• [What you are asked to do] Pick out the lines containing "from".

• [Exercise material]

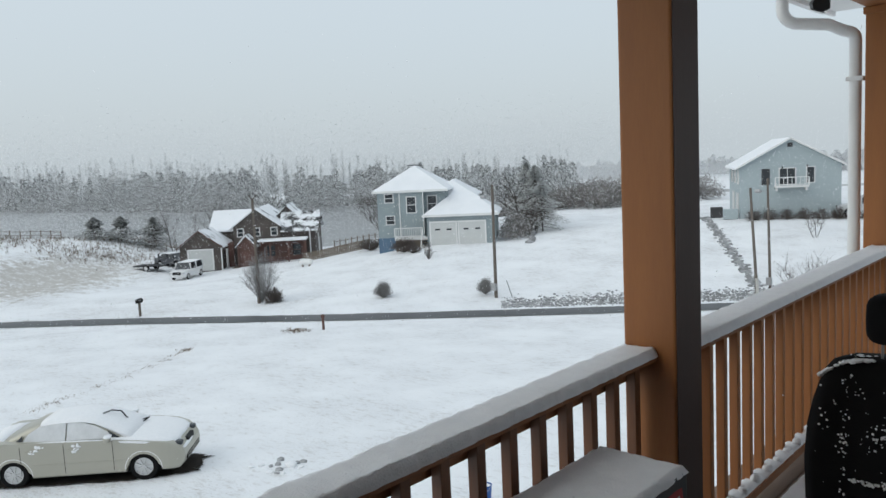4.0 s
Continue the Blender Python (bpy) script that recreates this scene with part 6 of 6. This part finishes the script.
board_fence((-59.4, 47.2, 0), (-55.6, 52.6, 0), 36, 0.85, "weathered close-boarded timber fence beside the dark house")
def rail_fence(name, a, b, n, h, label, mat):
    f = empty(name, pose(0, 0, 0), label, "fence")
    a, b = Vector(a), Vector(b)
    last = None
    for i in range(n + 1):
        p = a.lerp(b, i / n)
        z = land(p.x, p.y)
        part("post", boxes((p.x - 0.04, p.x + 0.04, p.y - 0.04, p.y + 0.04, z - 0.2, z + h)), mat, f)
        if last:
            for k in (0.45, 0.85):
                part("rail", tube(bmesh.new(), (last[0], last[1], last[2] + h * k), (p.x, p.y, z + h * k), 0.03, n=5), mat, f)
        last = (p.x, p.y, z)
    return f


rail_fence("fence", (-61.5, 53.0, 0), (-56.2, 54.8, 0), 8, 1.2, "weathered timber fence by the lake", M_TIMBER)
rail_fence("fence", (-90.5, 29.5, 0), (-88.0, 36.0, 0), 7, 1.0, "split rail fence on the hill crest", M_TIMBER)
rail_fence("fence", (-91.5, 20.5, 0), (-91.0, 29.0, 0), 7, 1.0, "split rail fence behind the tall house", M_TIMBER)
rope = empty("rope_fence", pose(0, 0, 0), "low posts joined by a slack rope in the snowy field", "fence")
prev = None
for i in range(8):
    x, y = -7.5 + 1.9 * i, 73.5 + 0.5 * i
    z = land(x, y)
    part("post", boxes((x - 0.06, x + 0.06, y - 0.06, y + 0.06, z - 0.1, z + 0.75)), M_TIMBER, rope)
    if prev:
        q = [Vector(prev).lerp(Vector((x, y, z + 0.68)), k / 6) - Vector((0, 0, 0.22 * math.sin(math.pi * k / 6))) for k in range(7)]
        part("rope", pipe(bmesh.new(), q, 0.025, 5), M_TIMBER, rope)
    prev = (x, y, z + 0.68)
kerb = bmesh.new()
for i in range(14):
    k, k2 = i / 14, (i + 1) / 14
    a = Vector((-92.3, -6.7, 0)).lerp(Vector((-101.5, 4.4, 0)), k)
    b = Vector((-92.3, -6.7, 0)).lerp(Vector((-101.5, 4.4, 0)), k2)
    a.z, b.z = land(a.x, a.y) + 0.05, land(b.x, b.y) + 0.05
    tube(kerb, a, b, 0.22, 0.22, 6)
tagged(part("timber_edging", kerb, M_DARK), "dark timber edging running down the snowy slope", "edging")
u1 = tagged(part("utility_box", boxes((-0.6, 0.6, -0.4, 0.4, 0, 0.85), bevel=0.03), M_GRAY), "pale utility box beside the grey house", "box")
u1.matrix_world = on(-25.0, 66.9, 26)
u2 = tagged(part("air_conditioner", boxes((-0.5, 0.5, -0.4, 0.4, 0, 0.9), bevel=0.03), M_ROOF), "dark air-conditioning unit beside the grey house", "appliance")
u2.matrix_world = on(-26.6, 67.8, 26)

--

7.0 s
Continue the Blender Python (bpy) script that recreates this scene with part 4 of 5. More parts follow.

* * *

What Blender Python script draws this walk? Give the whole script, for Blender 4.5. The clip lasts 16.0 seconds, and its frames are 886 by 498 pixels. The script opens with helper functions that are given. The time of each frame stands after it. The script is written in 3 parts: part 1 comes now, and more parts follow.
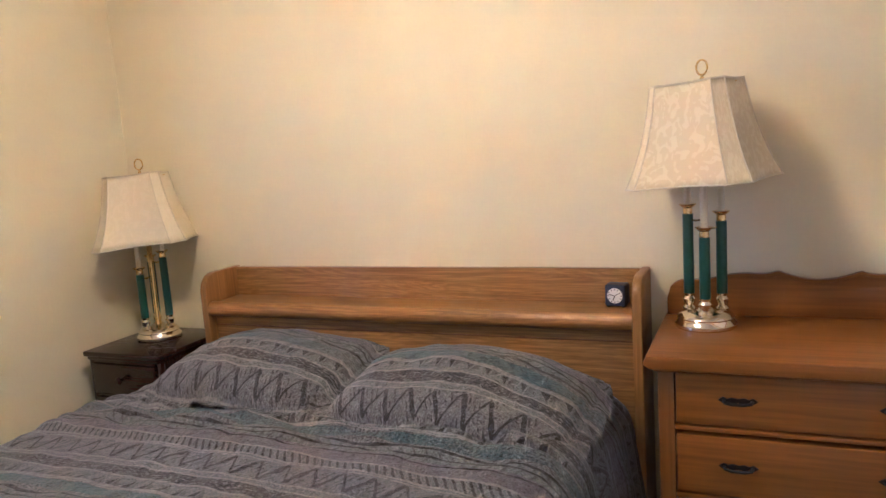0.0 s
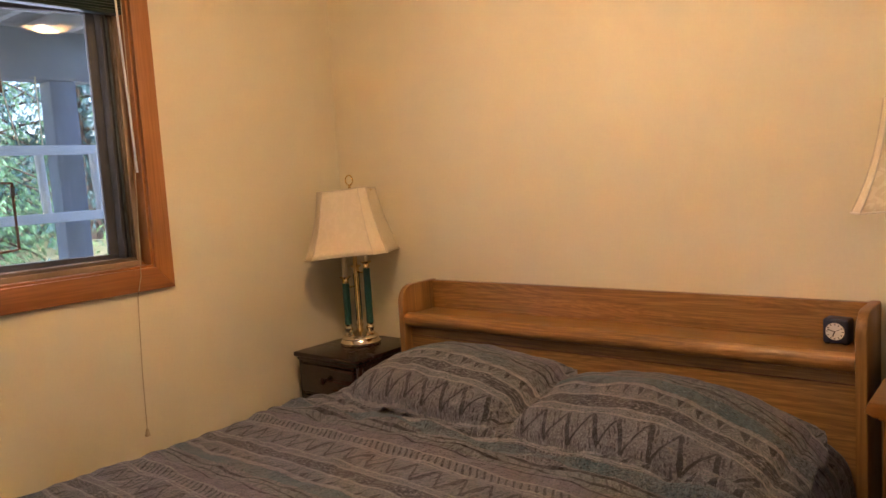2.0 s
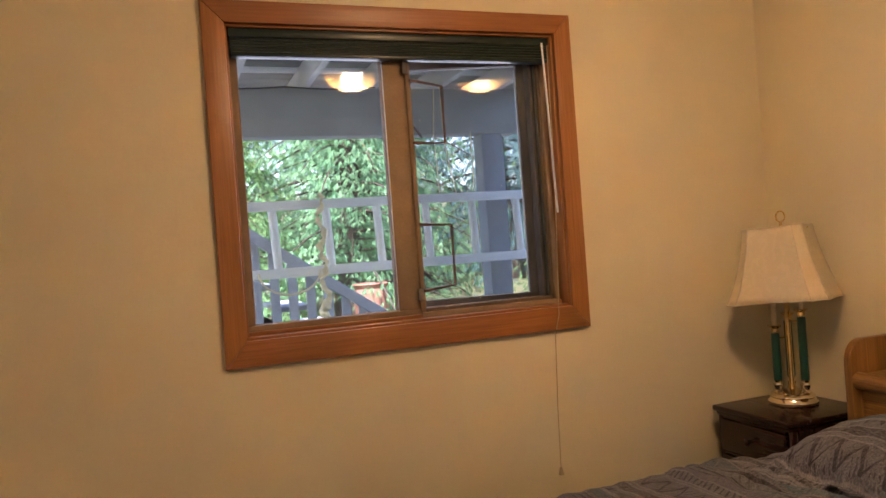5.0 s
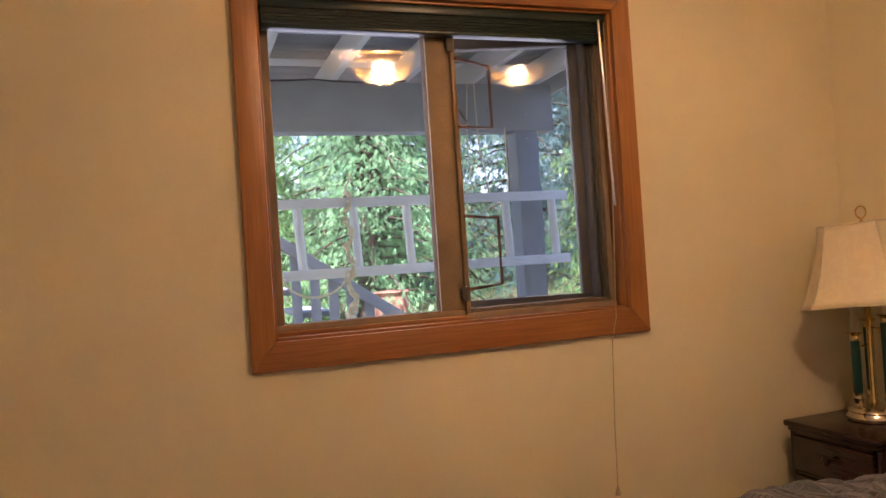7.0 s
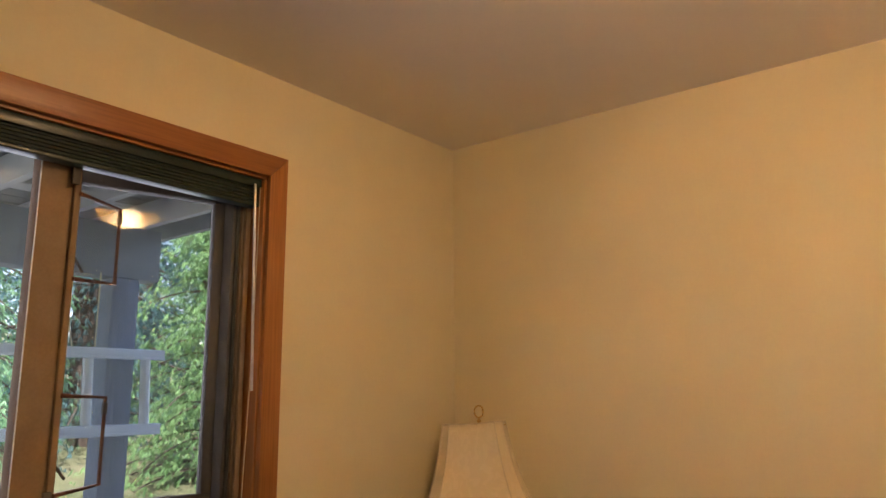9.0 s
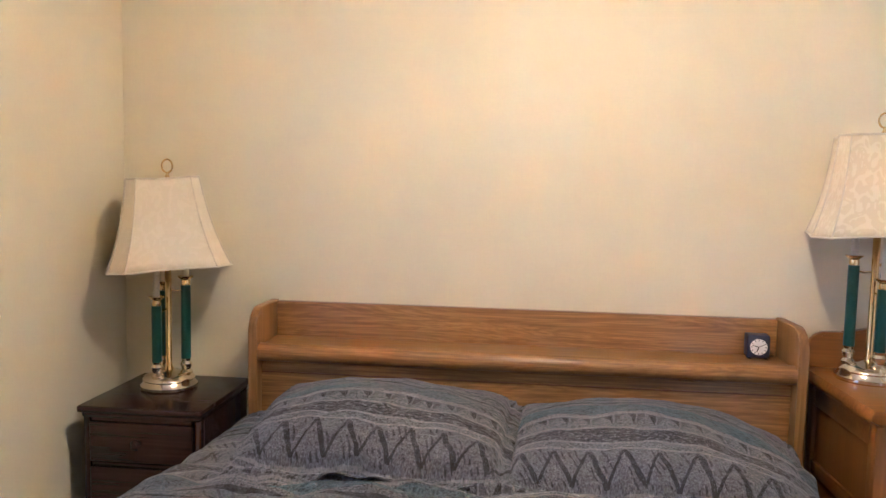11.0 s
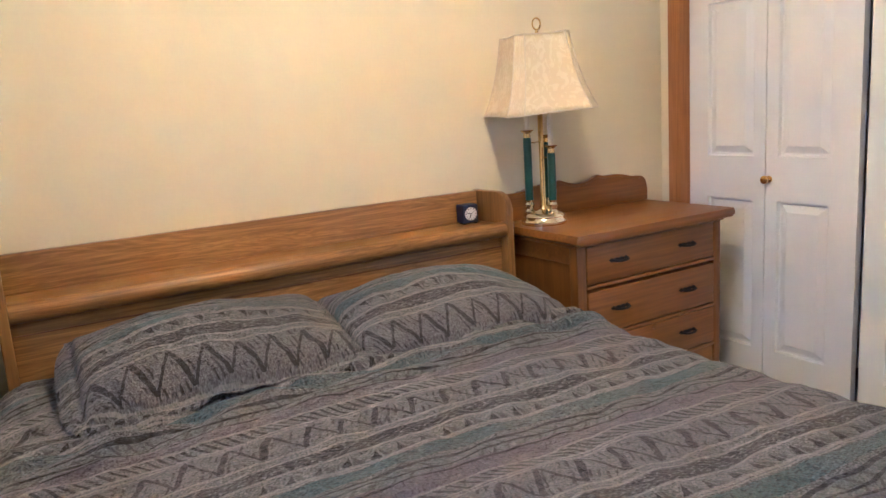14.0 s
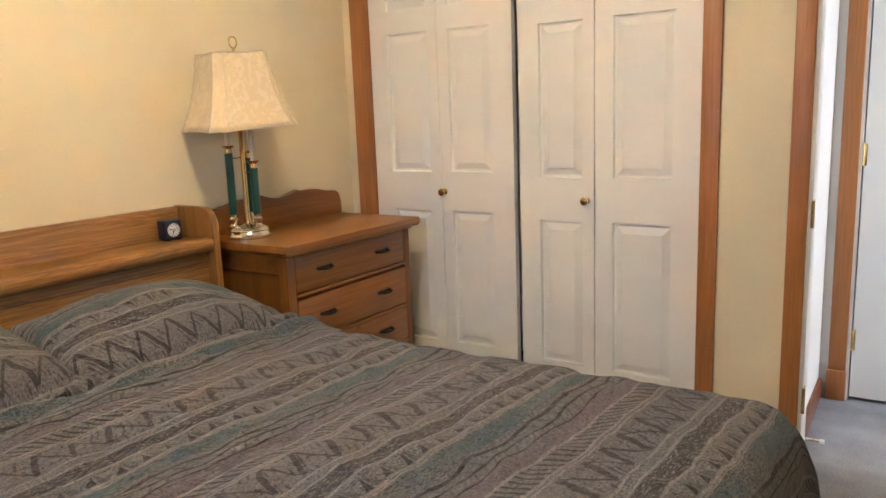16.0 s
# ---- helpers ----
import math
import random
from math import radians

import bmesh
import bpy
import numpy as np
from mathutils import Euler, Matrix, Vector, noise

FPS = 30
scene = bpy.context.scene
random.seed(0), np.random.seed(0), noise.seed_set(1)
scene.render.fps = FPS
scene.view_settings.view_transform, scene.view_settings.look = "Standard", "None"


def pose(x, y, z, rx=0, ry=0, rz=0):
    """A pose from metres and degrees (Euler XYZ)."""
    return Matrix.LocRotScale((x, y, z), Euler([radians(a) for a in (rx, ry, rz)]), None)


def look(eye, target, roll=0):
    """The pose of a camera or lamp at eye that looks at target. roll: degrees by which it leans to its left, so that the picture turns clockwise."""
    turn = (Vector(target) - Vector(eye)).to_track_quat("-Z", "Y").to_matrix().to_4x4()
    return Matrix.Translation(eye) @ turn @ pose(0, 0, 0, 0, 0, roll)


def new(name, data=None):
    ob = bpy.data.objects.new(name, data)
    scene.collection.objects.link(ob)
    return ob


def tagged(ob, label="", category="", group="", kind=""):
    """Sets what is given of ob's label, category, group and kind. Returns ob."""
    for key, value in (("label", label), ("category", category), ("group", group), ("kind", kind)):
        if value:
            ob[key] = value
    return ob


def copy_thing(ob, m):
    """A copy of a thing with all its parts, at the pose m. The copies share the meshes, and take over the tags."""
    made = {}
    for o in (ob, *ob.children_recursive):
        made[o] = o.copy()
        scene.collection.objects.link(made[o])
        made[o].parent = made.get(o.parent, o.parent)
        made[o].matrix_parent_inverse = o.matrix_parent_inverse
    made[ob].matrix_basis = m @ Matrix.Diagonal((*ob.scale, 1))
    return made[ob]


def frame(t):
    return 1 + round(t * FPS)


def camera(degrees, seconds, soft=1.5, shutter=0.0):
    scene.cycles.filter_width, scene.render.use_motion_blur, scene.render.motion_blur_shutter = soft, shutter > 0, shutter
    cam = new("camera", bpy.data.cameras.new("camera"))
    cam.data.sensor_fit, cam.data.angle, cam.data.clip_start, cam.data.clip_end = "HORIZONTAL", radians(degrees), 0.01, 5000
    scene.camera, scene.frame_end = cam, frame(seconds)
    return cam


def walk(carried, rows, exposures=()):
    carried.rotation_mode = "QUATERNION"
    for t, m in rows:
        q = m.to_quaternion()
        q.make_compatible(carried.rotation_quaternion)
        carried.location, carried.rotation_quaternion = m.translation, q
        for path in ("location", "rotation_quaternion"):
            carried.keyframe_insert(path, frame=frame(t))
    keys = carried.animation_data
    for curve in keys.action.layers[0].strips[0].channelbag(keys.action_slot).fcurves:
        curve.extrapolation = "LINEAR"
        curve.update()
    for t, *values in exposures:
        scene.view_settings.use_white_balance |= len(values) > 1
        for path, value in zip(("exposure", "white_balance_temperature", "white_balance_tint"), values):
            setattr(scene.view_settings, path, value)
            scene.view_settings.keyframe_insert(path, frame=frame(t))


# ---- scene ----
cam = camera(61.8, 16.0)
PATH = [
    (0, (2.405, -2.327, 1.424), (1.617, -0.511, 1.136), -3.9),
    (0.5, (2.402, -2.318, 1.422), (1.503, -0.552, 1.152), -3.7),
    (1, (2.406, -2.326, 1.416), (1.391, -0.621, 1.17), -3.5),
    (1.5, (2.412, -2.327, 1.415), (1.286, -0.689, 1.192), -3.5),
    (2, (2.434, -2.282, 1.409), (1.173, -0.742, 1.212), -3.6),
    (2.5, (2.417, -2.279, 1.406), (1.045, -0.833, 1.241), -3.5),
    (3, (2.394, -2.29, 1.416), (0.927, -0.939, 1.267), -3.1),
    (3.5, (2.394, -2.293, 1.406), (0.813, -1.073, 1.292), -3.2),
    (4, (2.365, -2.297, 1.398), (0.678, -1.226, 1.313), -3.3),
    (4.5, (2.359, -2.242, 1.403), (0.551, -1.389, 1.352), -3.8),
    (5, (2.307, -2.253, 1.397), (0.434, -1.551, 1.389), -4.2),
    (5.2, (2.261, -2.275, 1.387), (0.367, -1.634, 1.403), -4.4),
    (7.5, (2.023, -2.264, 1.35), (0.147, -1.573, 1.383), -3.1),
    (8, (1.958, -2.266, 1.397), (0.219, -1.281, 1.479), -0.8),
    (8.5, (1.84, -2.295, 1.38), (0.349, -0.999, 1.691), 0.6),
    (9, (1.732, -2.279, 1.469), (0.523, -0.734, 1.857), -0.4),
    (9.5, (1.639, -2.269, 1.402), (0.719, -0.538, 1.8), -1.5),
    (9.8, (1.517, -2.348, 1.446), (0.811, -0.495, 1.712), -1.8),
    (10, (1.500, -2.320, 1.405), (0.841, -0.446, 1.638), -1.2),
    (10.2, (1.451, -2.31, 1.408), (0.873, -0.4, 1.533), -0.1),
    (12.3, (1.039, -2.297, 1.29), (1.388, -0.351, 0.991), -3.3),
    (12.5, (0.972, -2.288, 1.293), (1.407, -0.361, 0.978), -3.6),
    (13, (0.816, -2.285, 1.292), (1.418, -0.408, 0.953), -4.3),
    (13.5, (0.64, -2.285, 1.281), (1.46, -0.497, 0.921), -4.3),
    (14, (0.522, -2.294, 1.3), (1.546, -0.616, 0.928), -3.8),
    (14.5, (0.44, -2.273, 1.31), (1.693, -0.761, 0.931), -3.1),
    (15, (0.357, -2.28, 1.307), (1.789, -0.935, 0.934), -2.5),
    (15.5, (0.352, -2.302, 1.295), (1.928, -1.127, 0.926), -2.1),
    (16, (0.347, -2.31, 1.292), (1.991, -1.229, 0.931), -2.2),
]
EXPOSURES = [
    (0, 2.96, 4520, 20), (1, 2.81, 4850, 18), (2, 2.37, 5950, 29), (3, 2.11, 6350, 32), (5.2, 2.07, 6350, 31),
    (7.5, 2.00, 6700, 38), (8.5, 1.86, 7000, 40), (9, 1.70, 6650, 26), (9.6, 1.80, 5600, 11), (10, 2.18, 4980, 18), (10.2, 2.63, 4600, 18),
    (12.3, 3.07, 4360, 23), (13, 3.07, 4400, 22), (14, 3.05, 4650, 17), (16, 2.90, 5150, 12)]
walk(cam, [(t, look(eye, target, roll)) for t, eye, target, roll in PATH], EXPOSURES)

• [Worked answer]
from math import radians
from mathutils import Euler, Matrix, Vector, noise
    """A pose from metres and degrees (Euler XYZ)."""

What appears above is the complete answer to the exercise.